-- Exercise brief --
Pull every line holding the string "scene" from the records below.

-- Data to use --
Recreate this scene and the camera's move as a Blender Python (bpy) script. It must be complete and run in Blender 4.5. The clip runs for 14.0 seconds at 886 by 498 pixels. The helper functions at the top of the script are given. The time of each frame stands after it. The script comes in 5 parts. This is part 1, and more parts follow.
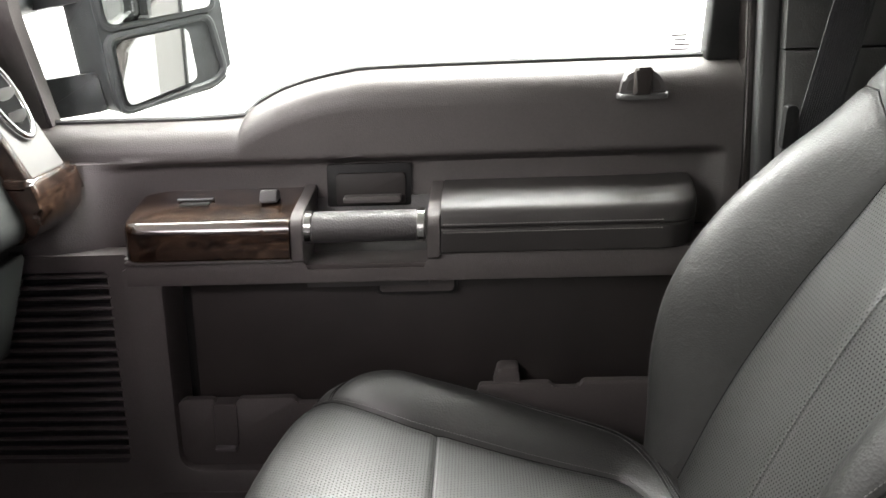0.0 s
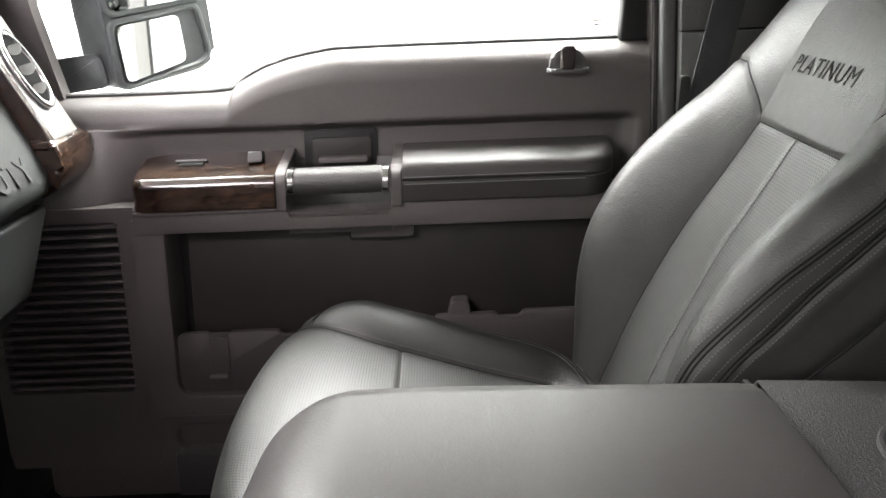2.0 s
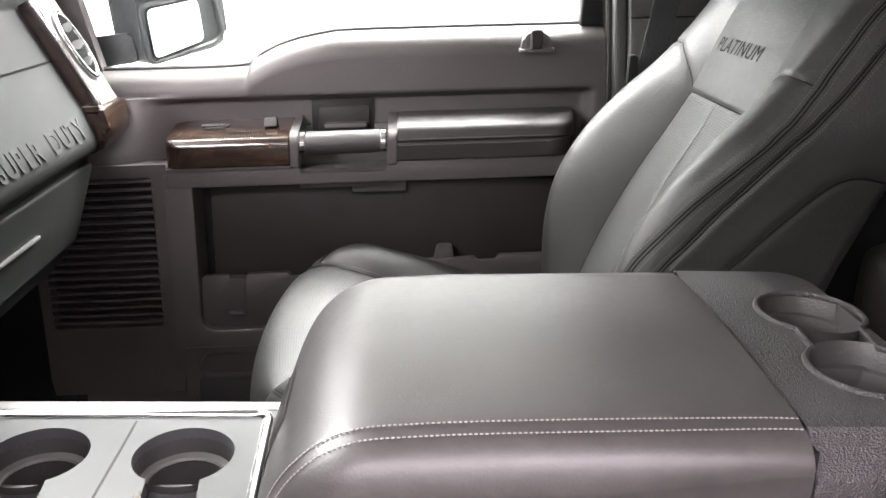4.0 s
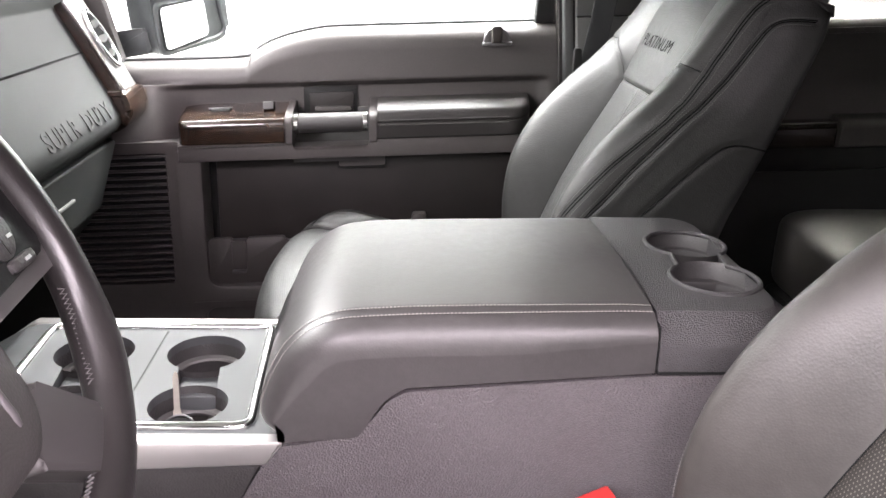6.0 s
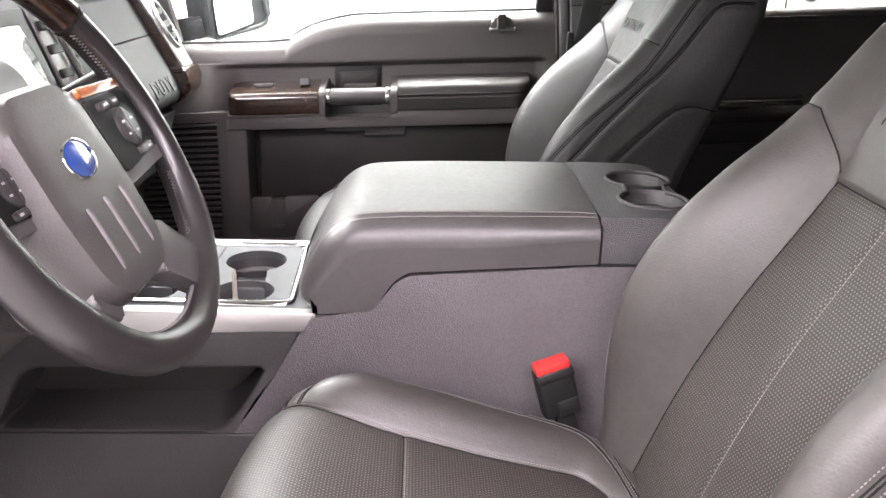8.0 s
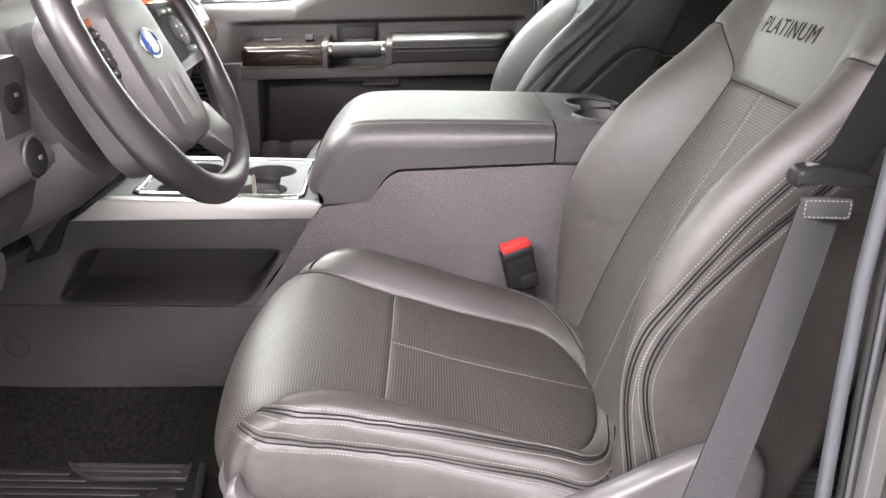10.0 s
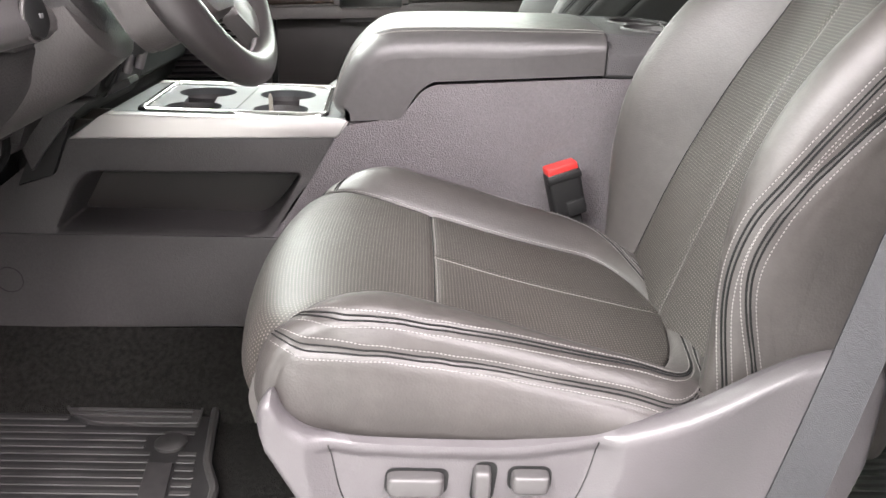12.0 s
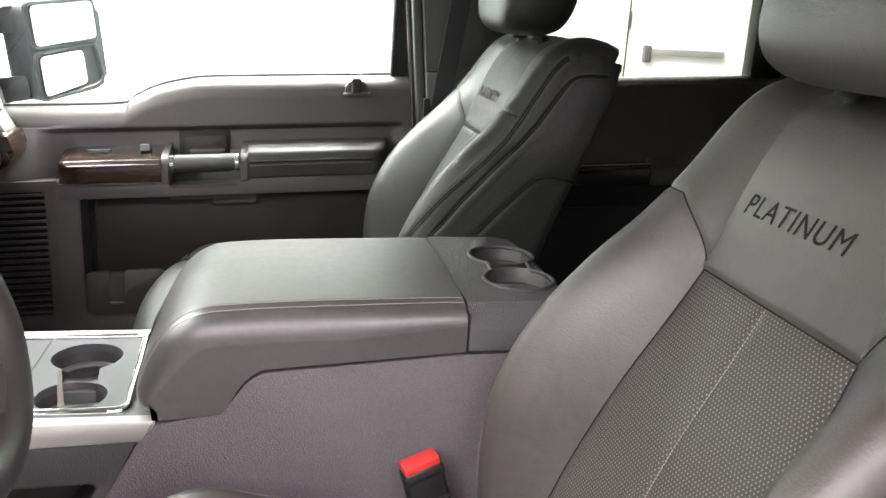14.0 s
==
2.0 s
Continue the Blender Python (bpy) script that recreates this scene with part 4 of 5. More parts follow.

-- Solution to this problem --
Recreate this scene and the camera's move as a Blender Python (bpy) script. It must be complete and run in Blender 4.5. The clip runs for 14.0 seconds at 886 by 498 pixels. The helper functions at the top of the script are given. The time of each frame stands after it. The script comes in 5 parts. This is part 1, and more parts follow.
Continue the Blender Python (bpy) script that recreates this scene with part 4 of 5. More parts follow.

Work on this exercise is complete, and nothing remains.